I grabbed the file from August where I'd been writing the Lara Demming In Love story, and continued it from where I'd left off.  It has only been three weeks, and I couldn't remember where it was supposed to go (she casts a spell of happiness, hoping to make everyone feel what she feels . . . and how could that possibly go wrong?).  In the absolute nadir of my writing career, I had half of her bus to school sing "Happy" by Pharrell, because I couldn't think of a newer (or better) song that a bunch of Gen Zs would all know (originally, I had wanted to to be something from the Eighties, or Sixties Motown . . . because those are better songs, and it is magic, after all). 

I'm sure I was inspired/ripping off that great scene in ALMOST FAMOUS, where everybody on the bus knows "Tiny Dancer," and was my own introduction to that song, and I wanted it to be a song from my youth (when I was in high school, we went on a bus trip north, and a bunch of the girls in my class were singing . . . shoot, I forget now.  It was a Wilson Phillips song, but not one of the ones I knew from the radio, and I thought it was remarkable, and literally think about those girls on the bus every time I hear the song (was it "You're In Love?"--"You're in love, that's the way, it should be, because I want you to be happy; you're in love, and I know, that you're not in love with me.  But it's enough for me to know that you're in love, now I'll let you go...")

It might have been five years ago that this happened.  Or thirty, going by the calendar.

I wanted them to sing a more classic song, but a teen wouldn't know a song from my youth.  Invented studies show that only one out of twelve Gen Zers know "Hey Jude," but fourteen out of twelve know that execrable Doja Cat song made famous on Tik Tok.***

I wrote a little bit after that, but I was not inspired, and I kept closing my eyes, just to rest them (I'd been doing intricate work involving cellular anti-mitosis under a microscope all day, after all), and finally quit once I'd reached four hundred or so words.  Not good, I know, but tomorrow I will think more of a new project, or buckle down and finish one of my old ones.

Words Today: 567
Words In September: 24,171

*Indeed, despite evidence to the contrary, I do practice my Storage Unit Serenades before I record them.  Sigh.

**Yeah, I recognize the folly of going to a lake around sunset, where the pretty light is reflected by the pretty water . . . and then pointing my camera AWAY from it, but I've done this a dozen times, and I like to switch it up.

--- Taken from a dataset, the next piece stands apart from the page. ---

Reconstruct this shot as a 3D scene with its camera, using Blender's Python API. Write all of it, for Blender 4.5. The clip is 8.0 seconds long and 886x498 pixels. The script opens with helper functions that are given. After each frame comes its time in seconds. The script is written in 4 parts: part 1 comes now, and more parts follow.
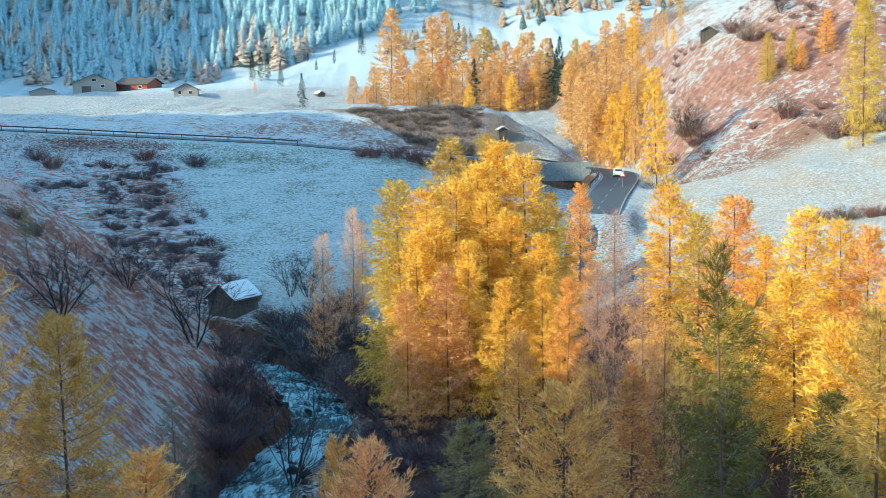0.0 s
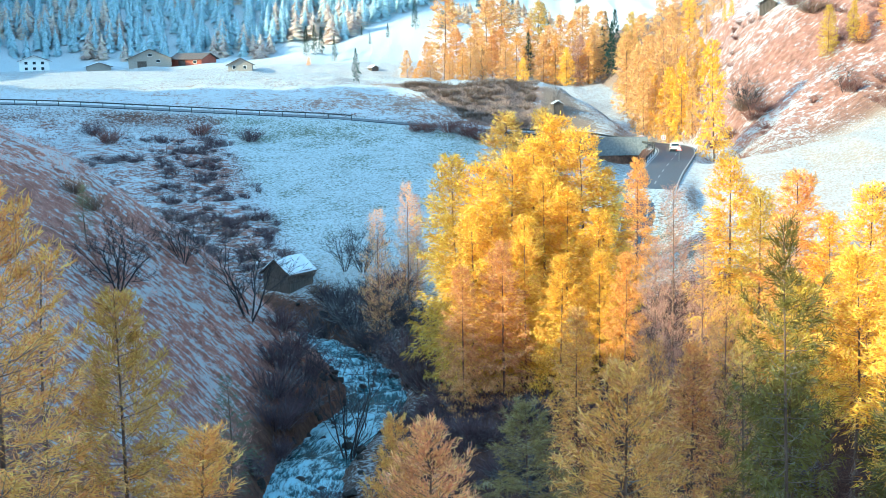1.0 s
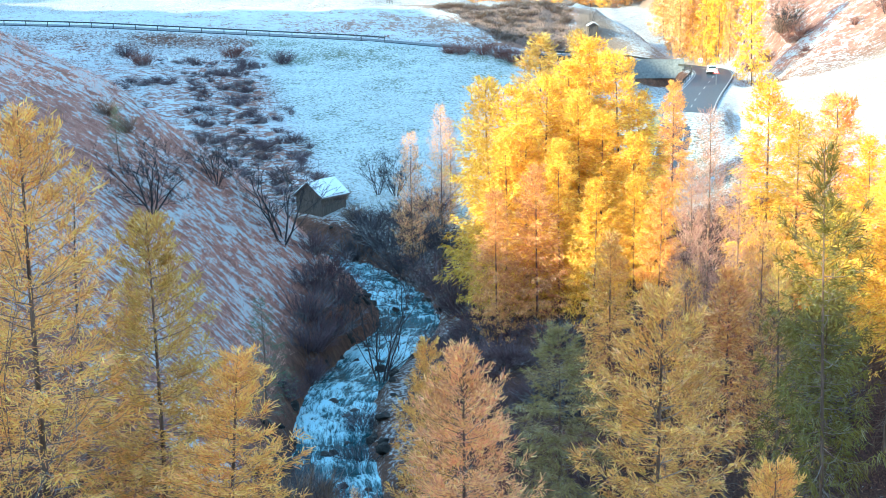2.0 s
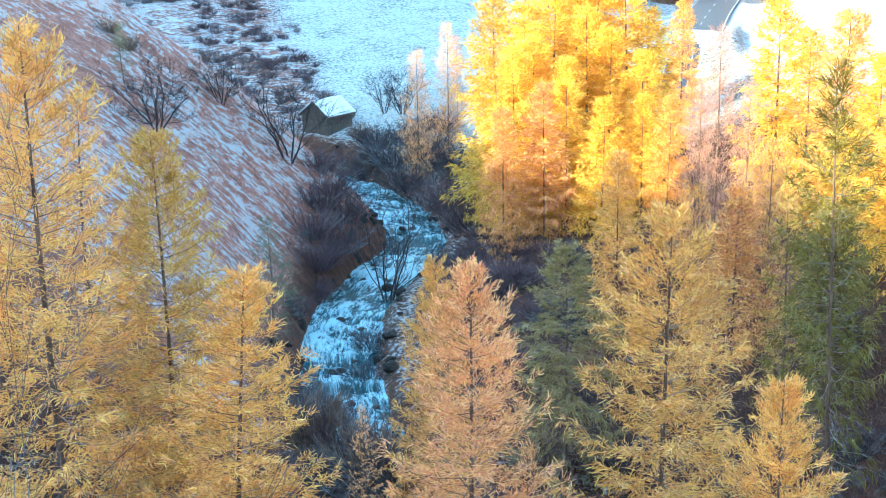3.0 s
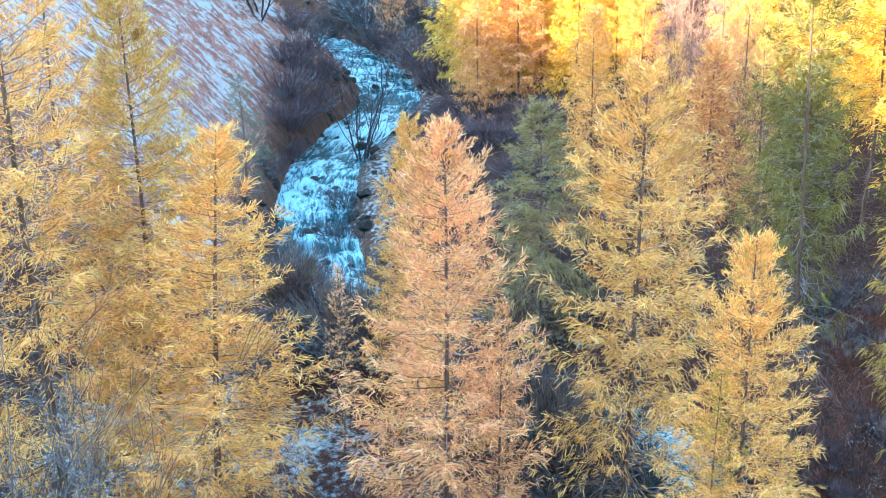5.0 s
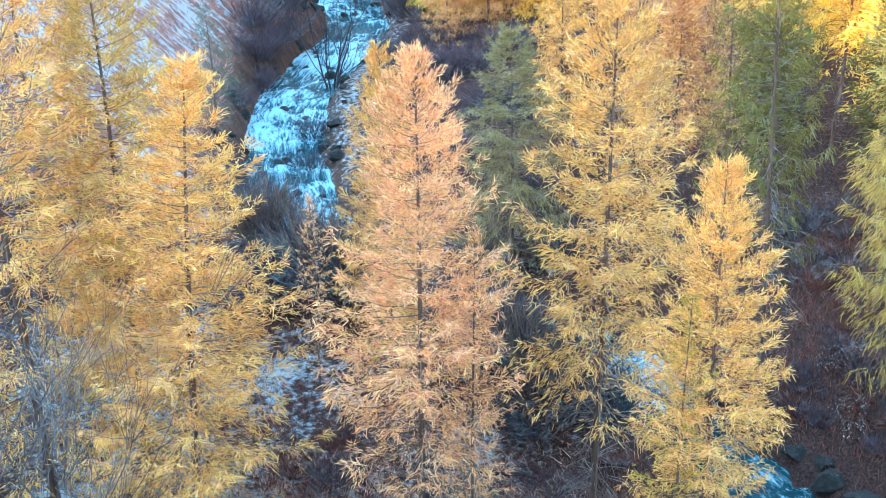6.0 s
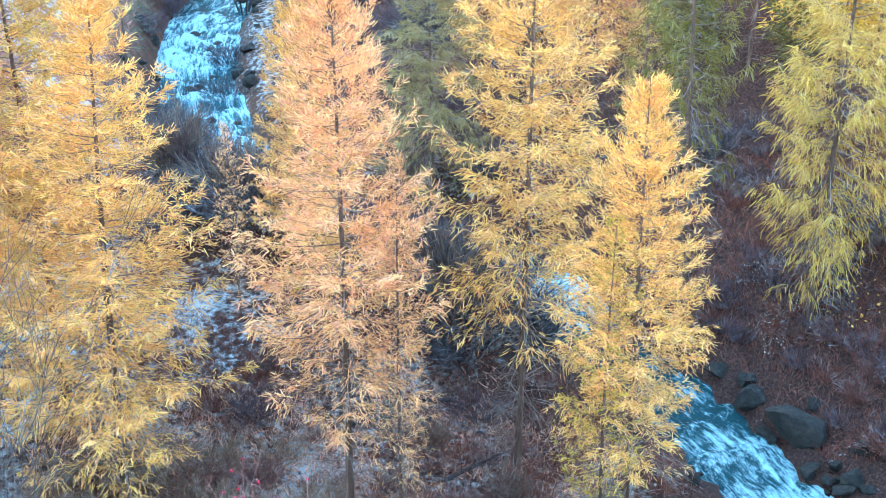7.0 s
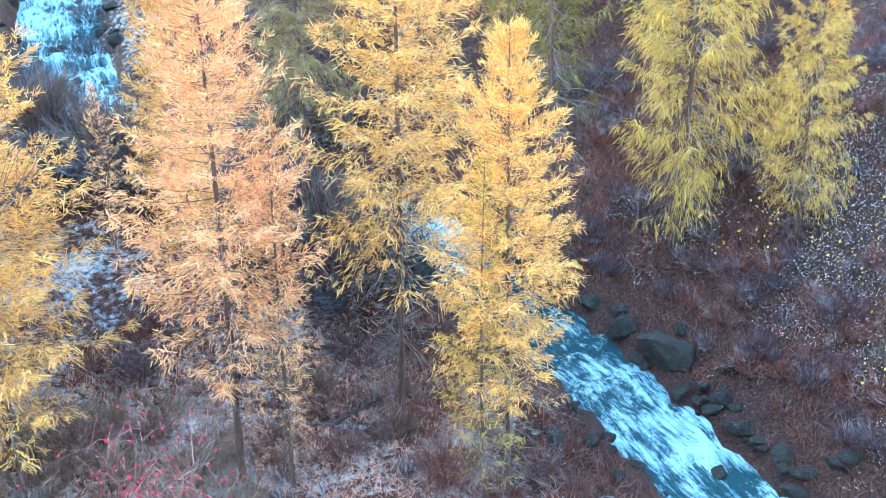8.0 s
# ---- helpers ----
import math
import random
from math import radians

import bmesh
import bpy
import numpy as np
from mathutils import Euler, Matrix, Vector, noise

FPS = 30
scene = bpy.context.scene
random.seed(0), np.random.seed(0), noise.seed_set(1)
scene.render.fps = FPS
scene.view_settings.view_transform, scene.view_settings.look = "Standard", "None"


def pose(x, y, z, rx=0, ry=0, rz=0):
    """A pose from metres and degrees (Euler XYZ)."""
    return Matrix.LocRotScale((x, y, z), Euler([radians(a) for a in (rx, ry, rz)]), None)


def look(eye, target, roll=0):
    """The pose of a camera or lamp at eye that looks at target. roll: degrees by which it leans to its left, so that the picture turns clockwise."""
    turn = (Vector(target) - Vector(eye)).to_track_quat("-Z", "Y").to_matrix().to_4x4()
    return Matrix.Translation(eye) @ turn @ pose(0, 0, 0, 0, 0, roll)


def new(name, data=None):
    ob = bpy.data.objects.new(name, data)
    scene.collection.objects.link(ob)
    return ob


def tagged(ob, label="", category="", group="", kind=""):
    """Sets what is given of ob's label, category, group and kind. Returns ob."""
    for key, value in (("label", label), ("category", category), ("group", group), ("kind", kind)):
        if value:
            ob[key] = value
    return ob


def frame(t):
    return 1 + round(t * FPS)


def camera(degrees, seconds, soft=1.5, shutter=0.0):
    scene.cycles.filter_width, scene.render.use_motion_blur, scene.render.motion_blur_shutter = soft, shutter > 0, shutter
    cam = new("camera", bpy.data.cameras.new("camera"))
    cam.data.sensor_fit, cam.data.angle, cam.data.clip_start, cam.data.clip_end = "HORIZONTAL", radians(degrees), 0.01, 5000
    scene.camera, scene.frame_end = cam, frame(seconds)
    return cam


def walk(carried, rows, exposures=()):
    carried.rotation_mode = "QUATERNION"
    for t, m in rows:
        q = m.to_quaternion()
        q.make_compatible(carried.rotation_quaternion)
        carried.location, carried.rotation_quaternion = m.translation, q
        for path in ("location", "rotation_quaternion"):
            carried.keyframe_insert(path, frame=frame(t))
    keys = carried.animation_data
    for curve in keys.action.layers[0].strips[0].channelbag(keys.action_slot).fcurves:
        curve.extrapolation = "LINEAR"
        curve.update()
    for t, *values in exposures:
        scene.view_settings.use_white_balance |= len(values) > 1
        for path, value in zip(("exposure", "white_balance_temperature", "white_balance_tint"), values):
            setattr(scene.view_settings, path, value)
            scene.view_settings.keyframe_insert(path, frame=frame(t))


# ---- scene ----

***Man, I hate Tik Tok.  Earlier this year, I wrote a sketch intended for me and Renee Chambliss to perform, about a married couple who discover their teenage daughter's Tik Tok account, and are horrified.  I thought it would be funny . . . but it ended up being sad instead.  Too much reality there (and I'm too empathetic to make fun of a couple seeing their thirteen year old daughter shake her arse for the delight of strangers everywhere).  However, there was one bit of the script that I did still find funny, and that was that Dad is worried that all his male coworkers will see footage of his little girl in a thong or humping the air, and then Mom is all disgusted that adult men would go on Tik Tok to see underage girls gyrate and lip-synch songs about orgies and bodily fluids.  Maybe I could focus on that bit, with the wife getting increasingly upset about what men find entertaining, and salvage something from that sketch.  We'll see.